El año de la muerte

En el siglo pasado 1915 fue conocido como el “Año del hambre”. Dos años atrás, “La decena trágica”, el golpe de Estado. En este siglo, este año –apogeo verbal de la IV-T–, será recordado quizá como el “Año de la muerte”. 

No por los cien asesinatos cotidianos con los cuales el crimen organizado ha insertada para nunca acabar, su aportación a la cultura nacional; no, será conocido así por los casi veinte difuntos por hora en el año del Coronavirus, el cual no obstante llevar la data 19, ha estallado su virulencia en estos días.

Hoy la contabilidad ha llegado a la simbólica cifra de diez mil muertos, casi el doble de los datos falsamente previstos en las alegres cuentas del doctor Hugo López-Gatell, quien hace apenas unas semanas nos advertía de seis mil muertes potenciales. Y eso, sin contar el sub registro.

El misterio más grande de la vida, es la muerte, como todos sabemos. Su presencia nos ha hecho –paradójicamente–, vivir con su pensamiento. Toda cultura desemboca en un culto a la muerte. Toda religión es un imaginario puente con el más imaginario aun, más allá.

Sin muerte no hay cielo. La resurrección de la carne, la vida perdurable, tampoco. Y si no hay cielo, menos hay infierno. 

A mí las asperezas teológicas, me dicen poco. Son, en sus mejores momentos,  barroquismos anacrónicos  de la erudición bizantina. Por eso prefiero la literatura. Y la poesía.

Jamás filósofo alguno ha interpretado la vida como Jorge Manrique quien en los versos a su padre muerto (cumbre de la poética en español), simplemente nos dice de los ríos cuya desembocadura, es el morir. 
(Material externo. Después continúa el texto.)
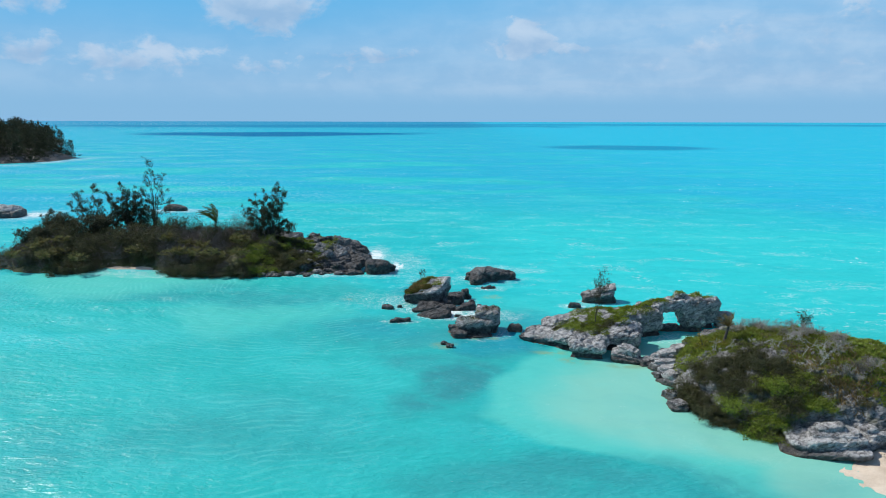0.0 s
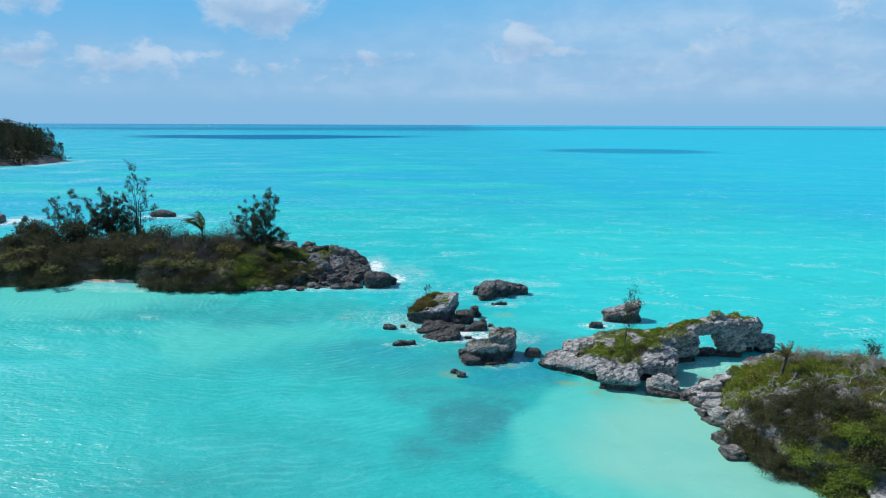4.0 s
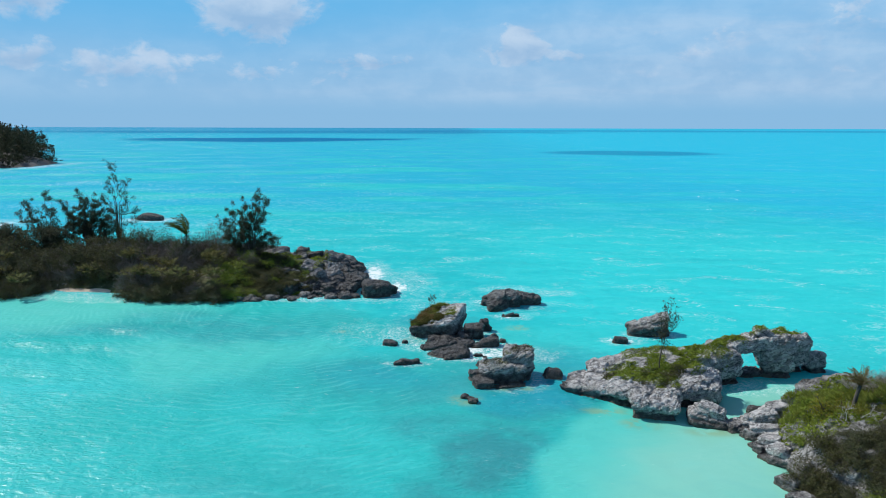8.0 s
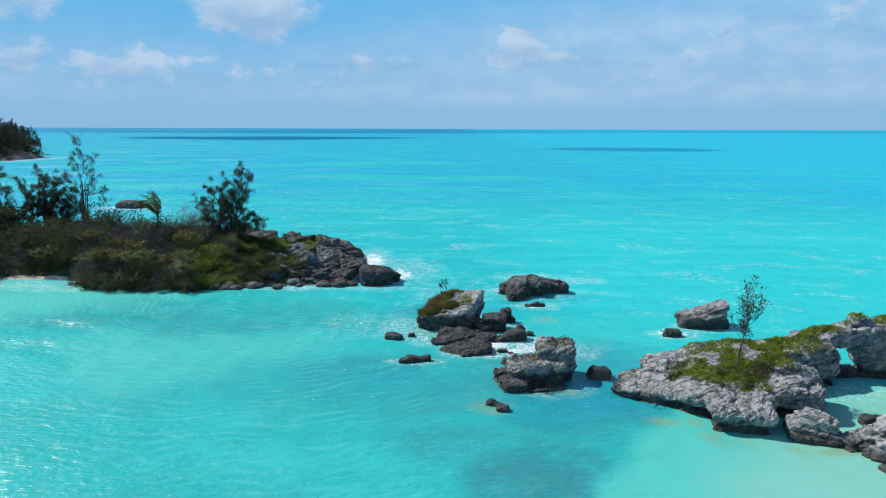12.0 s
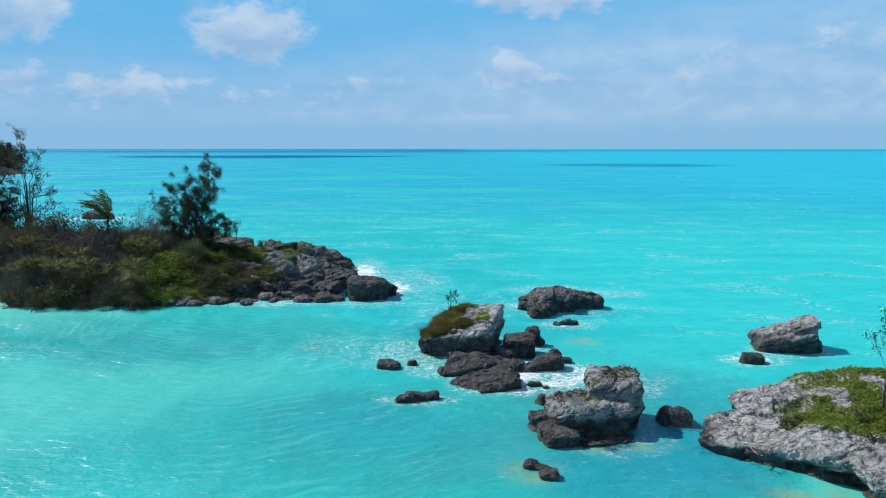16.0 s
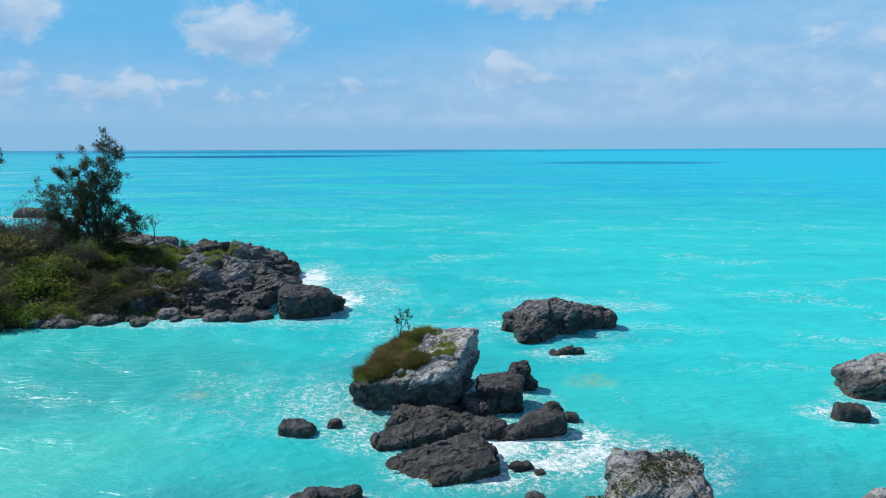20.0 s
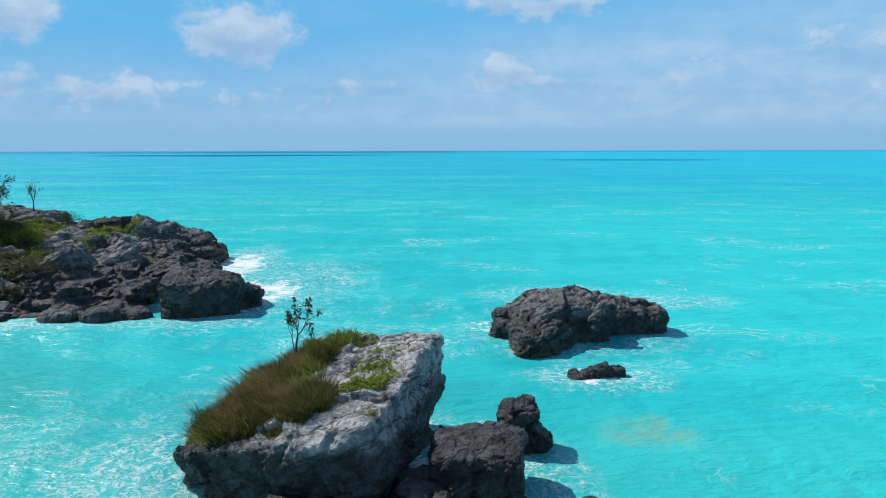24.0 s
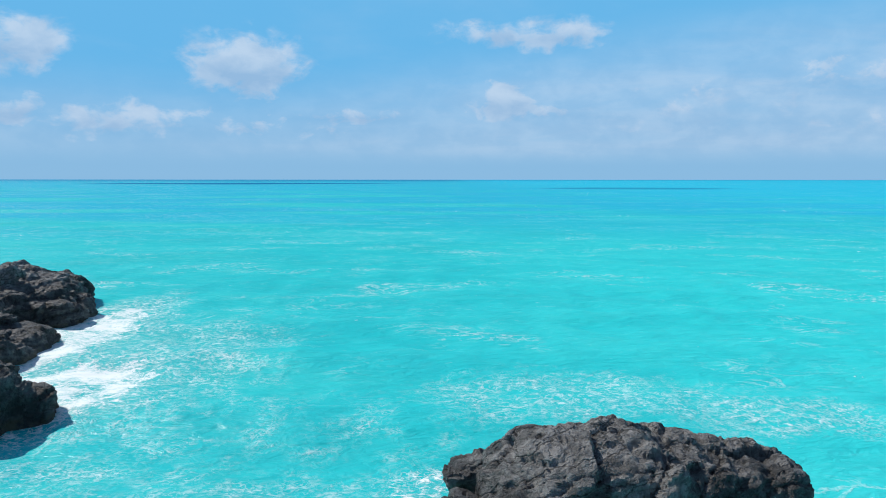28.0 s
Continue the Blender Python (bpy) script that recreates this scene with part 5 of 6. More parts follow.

De los muertos dice Charles Baudelaire, “les mortes, les pauvres morts ont des grandes douleurs…” (los muertos, los pobres muertos, tiene enormes dolores…), pero Jorge Guillén lo corrige: los pobres muertos no padecen nunca… los pobres muertos lo han perdido todo…”y otro poeta se queja como un muerto al que le han robado su cadáver.

Me abandono a mí misma como a un muerto de sed, dice la poeta mexicana Margarita Michelena.  “¡Carajo!–dice Jaime Sabines–,estoy cansado, necesito morirme siquiera una semana”.

Resulta imposible la antología total de  la muerte como el gran personaje central de toda literatura y aun de toda cultura. Pirámides, panteones, cementerios ,mausoleos, persecuciones espíritas, cuentos de fantasmas, apariciones y devociones; muertos y sepultados en gloriosa resurrección,  todo nos lleva a la muerte sin otro motivo más allá de intentar comprender lo incomprensible.    

Por la muerte hay herencias y seguros de vida. Por ella se quiere romper el olvido a través de la obra. Para diluir su mandato nos queremos extender y escribimos libros, construimos casas, sembramos árboles o tenemos hijos. 

El placer es el pago por la simple reproducción y la prolongación(quien sabe si perpetuación) de la especie. No lo olvidemos, también los dinosaurios se reproducían y se extinguieron con el furioso coletazo de una estrella.

La universidad Johns Hopkins (a la cual no le debemos hace caso porque es pura ciencia neoliberal) nos coloca en la cima de la mortalidad por el tiránico virus verdugo. Y nos augura la posibilidad matemática de diez veces más muertes en un plazo cercano. Pero nadie puede contra los otros datos.

A fin de cuentas la muerte nos pela los dientes y algunas otras cosas. No olvidemos. Si me han de matar mañana, que me maten de una vez… si para morir nací y la vida no vale nada. 

“El hombre en su vejez desentierra a sus muertos…”,dice el poeta Gil, pero en este tiempo atroz, de pandemia y demagogia (la otra infección), los hombres entierran a sus viejos y a sus jóvenes. Mueren los médicos y los enfermos al mismo tiempo. 

Si a lo largo de la historia las muertes heroicas dejan consejas y rapsodias, si Homero nos habla de cómo sale la pica del corazón del guerrero, y al mismo tiempo escapan la sangre y la vida, en rojo desaliento, hoy lo memorable se queda en las escenas de los hospitales atestados por enfermos de un virus recién llegado a nuestras vidas y a nuestras muertes.

Algunos humanos celebran hoy con euforia, la osadía sideral en estaciones camino a la colonización del universo, hazaña tecnológica cuya aparición nos sorprende en pleno encierro: no podemos ir a la esquina, pero nos preparamos para ir a Marte, como diría Paz. 

Anda putilla del rubor helado…”,le ordena Gorostiza a la muerte en “Muerte sin fin”. 

“¡…vámonos al diablo!” Pues vámonos.